Our tour guides are Jackie and Scott, graduates of New York University and Columbia University, respectively. (Turns out they’re actors, but for a while there, Scott has me completely convinced that he had earned a degree in urban planning from Columbia.)
Our bus, ‘‘The Ride’’, is also a character. ‘‘His’’ voice booms over a loudspeaker. He occasionally scans people and objects and, in his deep voice, imparts all sorts of random facts about them. (‘‘Subject: New Yorker. Cost of purse: US$2500. Cash in purse: US$7.52.’’)
With the Times Square jumbotron (big-screen TV) behind him, an actor wearing sparkly oversize glasses leads us in a New Year’s countdown. ‘‘Ma’am, can’t I get a New Year’s Eve kiss?’’ he asks a young woman when we get to 1. She declines, but other passers-by are more willing to go along with the show.
On one street, three police officers break into a dance and wave at us. In front of the Charmin Restrooms on Broadway, a woman wearing a plastic toilet seat costume around her waist starts dancing with a man in a puffy purple jacket as he sings a rap song.
Outside the Bank of America building, a man wearing silver pants and a silver hat joins Santa Claus in a tap dance.
Who’s a performer and who’s a spectator? It’s hard to tell sometimes.
Between scenes, Scott and Jackie throw out random New York facts. Do you know, for instance, that Santa Claus has ended the Macy’s Thanksgiving Day Parade every year except for 1933, when he led the parade?
Or that construction workers built the Chrysler Building four floors per week?
Scott and Jackie also test our knowledge with the occasional ‘‘Quiz Show’’ break. The cost of renovating the ceiling of Grand Central Station was US$75 million, ‘‘The Ride’’ tells us.
‘‘What was covering the ceiling?’’ Scott asks. The answer: cigarette smoke grime.
But most of the fun is out on the streets.
At Military Island, at Broadway and Seventh Avenue in Times Square, a man dressed as a sailor from World War II bends over a woman in a nurse’s uniform and kisses her, recreating the famous 1945 Alfred Eisenstaedt photograph. In front of Carnegie Hall, a woman in a green coat starts belting out White Christmas.

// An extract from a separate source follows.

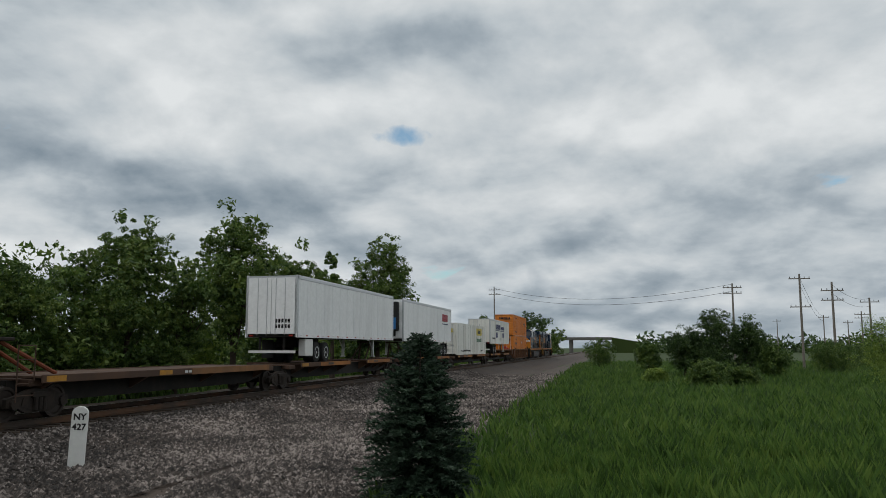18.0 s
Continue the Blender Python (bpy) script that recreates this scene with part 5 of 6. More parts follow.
# containers on spine cars
for u, tail in ((-83.4, True), (-171.8, True)):
    c = container("white refrigerated container with a yellow and green sign", "white_box", 1.16, -1, True, lock="alu")
    part("sign_panel", box(B(), 2.2, 5.4, -1.305, -1.297, 1.16 + 1.95, 1.16 + 2.68), M["gold_ink"], c, "yellow sign panel")
    bars("wordmark", M["black_ink"], c, 3.8, 1.16 + 2.13, -1.309, [0.28] * 5, 0.36)
    side_text(c, "Intermodal", 0.68, "green_ink", 3.8, 1.16 + 1.28, bold=0.012)
    side_text(c, "30 Pallets (48\"x40\") Reefer Container", 0.27, "black_ink", -3.0, 1.16 + 0.32, stretch=0.82)
    side_text(c, "TOP LIFT ONLY", 0.2, "black_ink", 5.4, 1.16 + 0.3)
    side_text(c, "TOP LIFT ONLY", 0.2, "black_ink", -5.6, 1.16 + 0.3)
    part("sign_panel", box(B(), -8.1, -8.092, -0.95, 0.0, 3.25, 3.6), M["gold_ink"], c, "yellow sign panel")
    keyed(c, u)


# ---- road trailers ----
def tyre_mesh():
    bm = B()
    prof = [(-0.13, 0.28), (-0.14, 0.44), (-0.10, 0.50), (0.10, 0.50), (0.14, 0.44), (0.13, 0.28)]
    seg = 22
    rings = [[bm.verts.new((rr * math.cos(k * math.tau / seg), oo, rr * math.sin(k * math.tau / seg))) for k in range(seg)] for oo, rr in prof]
    for a, b in zip(rings, rings[1:]):
        for k in range(seg):
            bm.faces.new((a[k], a[(k + 1) % seg], b[(k + 1) % seg], b[k]))
    bm.faces.new(rings[0][::-1])
    bm.faces.new(rings[-1])
    return mesh_of("tyre", bm, M["rubber"])


def rim_mesh(mat):
    bm = B()
    seg = 18
    prof = [(-0.145, 0.29), (-0.145, 0.25), (-0.05, 0.22), (-0.03, 0.12), (-0.12, 0.10), (-0.14, 0.03)]
    rings = [[bm.verts.new((rr * math.cos(k * math.tau / seg), oo, rr * math.sin(k * math.tau / seg))) for k in range(seg)] for oo, rr in prof]
    for a, b in zip(rings, rings[1:]):
        for k in range(seg):
            bm.faces.new((a[k], a[(k + 1) % seg], b[(k + 1) % seg], b[k]))
    bm.faces.new(rings[-1])
    return mesh_of("rim", bm, mat)


TYRE, RIM_PALE, RIM_DARK = tyre_mesh(), rim_mesh(M["alu"]), rim_mesh(M["tank"])


def trailer(label, mat, wheels_at, rear, seams=12, ribs=0, skirt=False, top_mat="alu", rim=None, base=2.32, roll_door=False, bogie=4.8):
    """A 53-foot road trailer; wheels_at and rear -1 towards the tail of the train."""
    L, W, T = 8.05, 1.30, 5.22
    t = empty("semi_trailer", pose(0, 0, 0), label, "trailer", "road trailers on the train")
    m = M[mat]
    part("body", box(B(), -L + 0.04, L - 0.04, -W + 0.02, W - 0.02, base + 0.16, T - 0.1), m, t)
    for s in (-1, 1):
        for k in range(seams + 1):
            xx = -L + 0.1 + k * (2 * L - 0.2) / seams
            part("seam", box(B(), xx - 0.012, xx + 0.012, s * (W - 0.014) - 0.006, s * (W - 0.014) + 0.006, base + 0.17, T - 0.12), m, t)
        for k in range(ribs):
            zz = base + 0.3 + k * (T - base - 0.6) / ribs
            part("panel_rib", box(B(), -L + 0.12, L - 0.12, s * (W - 0.012) - 0.008, s * (W - 0.012) + 0.008, zz, zz + 0.05), m, t)
        part("top_rail", box(B(), -L, L, min(s * (W - 0.08), s * W), max(s * (W - 0.08), s * W), T - 0.2, T - 0.01, 0.02), M[top_mat], t)
        part("bottom_rail", box(B(), -L, L, min(s * (W - 0.06), s * W), max(s * (W - 0.06), s * W), base, base + 0.18), m, t)
        for k in range(22):
            xx = -L + 0.35 + k * 0.72
            part("reflector", box(B(), xx, xx + 0.22, s * (W + 0.003) - 0.003, s * (W + 0.003) + 0.003, base + 0.06, base + 0.11), M["red"] if k % 2 else M["white_tag"], t)
        for e in (-1, 1):
            part("corner_post", box(B(), e * (L - 0.07) - 0.065, e * (L - 0.07) + 0.07, s * (W - 0.06) - 0.06, s * (W - 0.06) + 0.063, base + 0.005, T - 0.005, 0.015), M["alu"], t)
    part("roof", box(B(), -L + 0.02, L - 0.02, -W + 0.085, W - 0.085, T - 0.1, T - 0.03), M["alu"], t)
    part("floor_frame", box(B(), -L + 0.05, L - 0.05, -W + 0.065, W - 0.065, base + 0.02, base + 0.15), M["underframe"], t)
    # rear end
    x = rear * L
    if roll_door:
        for k in range(6):
            zz = base + 0.3 + k * 0.42
            part("door_slat", box(B(), x - 0.03, x + 0.015, -W + 0.16, W - 0.16, zz, zz + 0.41, 0.01), m, t)
        part("notice", box(B(), x - 0.005, x + 0.02, -0.85, -0.45, base + 0.55, base + 0.95), M["yellow"], t, "yellow notice on the door")
    else:
        for s in (-1, 1):
            d = part("door", box(B(), x - 0.03, x + 0.012, min(s * 0.012, s * (W - 0.13)), max(s * 0.012, s * (W - 0.13)), base + 0.16, T - 0.16, 0.01), m, t)
            for yy in (0.22, 0.68):
                part("lock_rod", rod(B(), (x + rear * 0.03, s * yy, base + 0.1), (x + rear * 0.03, s * yy, T - 0.15), 0.018, 6), M["alu"], d)
            for k in range(4):
                part("hinge", box(B(), x - 0.01, x + rear * 0.03 + 0.01, s * (W - 0.15) - 0.08, s * (W - 0.15) + 0.08, base + 0.4 + k * 0.65, base + 0.46 + k * 0.65), M["alu"], d)
    part("bumper", box(B(), x - rear * 0.15 - 0.06, x - rear * 0.15 + 0.06, -1.15, 1.15, base - 0.72, base - 0.6), M["white_tag"], t)
    for s in (-1, 1):
        part("bumper_strut", box(B(), x - rear * 0.15 - 0.04, x - rear * 0.15 + 0.04, s * 0.6 - 0.05, s * 0.6 + 0.05, base - 0.6, base + 0.02), M["underframe"], t)
        part("tail_light", box(B(), x - 0.005, x + 0.012 * rear + 0.005, s * 1.0 - 0.1, s * 1.0 + 0.1, base + 0.05, base + 0.12), M["red"], t)
    # front end
    xf = -rear * L
    part("front_wall", box(B(), xf - 0.03, xf + 0.01, -W + 0.14, W - 0.14, base + 0.16, T - 0.14, 0.01), m, t)
    for yy in (-0.6, 0.55):
        part("glad_hand_box", box(B(), xf - 0.05, xf + 0.05, yy - 0.14, yy + 0.14, base + 0.3, base + 0.75, 0.02), M["tank"], t)
    # axles and wheels
    xw = wheels_at * bogie
    bm = B()
    box(bm, xw - 1.5, xw + 1.5, -0.5, 0.5, base - 0.45, base + 0.01)
    part("slider_frame", bm, M["underframe"], t)
    for a in (-0.63, 0.63):
        part("axle", rod(B(), (xw + a, -1.1, 1.62), (xw + a, 1.1, 1.62), 0.07, 8), M["underframe"], t)
        for s in (-1, 1):
            for yy in (1.12, 0.80):
                wh = share("wheel", TYRE, t, pose(xw + a, s * yy, 1.62, 0, 0, 0 if s < 0 else 180))
                if yy > 1:
                    share("rim", rim or RIM_PALE, wh, pose(0, 0, 0))
    # landing gear
    xl = -rear * 4.6
    for s in (-1, 1):
        bm = B()
        box(bm, xl - 0.07, xl + 0.07, s * 0.95 - 0.07, s * 0.95 + 0.07, 1.35, base + 0.02)
        box(bm, xl - 0.16, xl + 0.16, s * 0.95 - 0.14, s * 0.95 + 0.14, 1.30, 1.35)
        rod(bm, (xl, s * 0.95, 1.7), (xl + rear * 0.7, s * 0.95, base), 0.035, 6)
        part("landing_leg", bm, M["alu"], t)
        part("mud_flap", box(B(), xw + rear * 1.5 - 0.012, xw + rear * 1.5 + 0.012, s * 0.95 - 0.3, s * 0.95 + 0.3, 1.35, base - 0.1), M["rubber"], t)
    if skirt:
        for s in (-1, 1):
            bm = B()
            a, b = sorted((xw - wheels_at * 1.5, -wheels_at * 3.8))
            prism(bm, [(a + (0.25 if wheels_at > 0 else 0), base - 0.82), (b - (0.25 if wheels_at < 0 else 0), base - 0.82), (b, base), (a, base)], s * 1.24 - 0.015, s * 1.24 + 0.015, "y")
            part("side_skirt", bm, M["white_tag"], t, "white aerodynamic side skirt")
    return t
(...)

My favourite scene is at Columbus Circle, where a ballerina in a pink tutu and her partner dance to music from The Nutcracker. A group of teenagers break into a synchronised hip-hop dance that somehow blends with the ballet. It’s like a scene from Fame.
By the end of our ride, we, too, have become performers, as Scott and Jackie lead us in a rendition of New York, New York. The words flash on the bus’s more than 40 video screens. The people in the street can hear us. They laugh and stare and sing along.
Before we get off the bus, Scott reminds us of the Alistair Cooke quote that New York is ‘‘the biggest collection of villages in the world’’.
Having had my fill of midtown, I hop on the train to Pier 25, the newest section of the Hudson River Park, in Tribeca. I walk past a children’s playground, a miniature golf course set to open in the spring and a volleyball court with three nets.
It’s a cold evening, but a mother is out watching her two young sons kick around a soccer ball on the artificial turf lawn. Joggers loop around the pier.
At the end of the pier are lawn chairs and telescopes to magnify the splendid view.
In front of me is New Jersey and the Statue of Liberty. Behind me is Lower Manhattan.
Two teenagers are braving the cold and taking photos. ‘‘It’s beautiful,’’ says one as he stares across the river.
In New York, it’s as though all the world’s a stage.
Flashback: Famous World War II photograph of a sailor kissing a nurse is recreated in ‘‘Experience: The Ride’’.
Author’s favourite: Visitors on a new bus tour might spot dancers performing in Columbus Circle.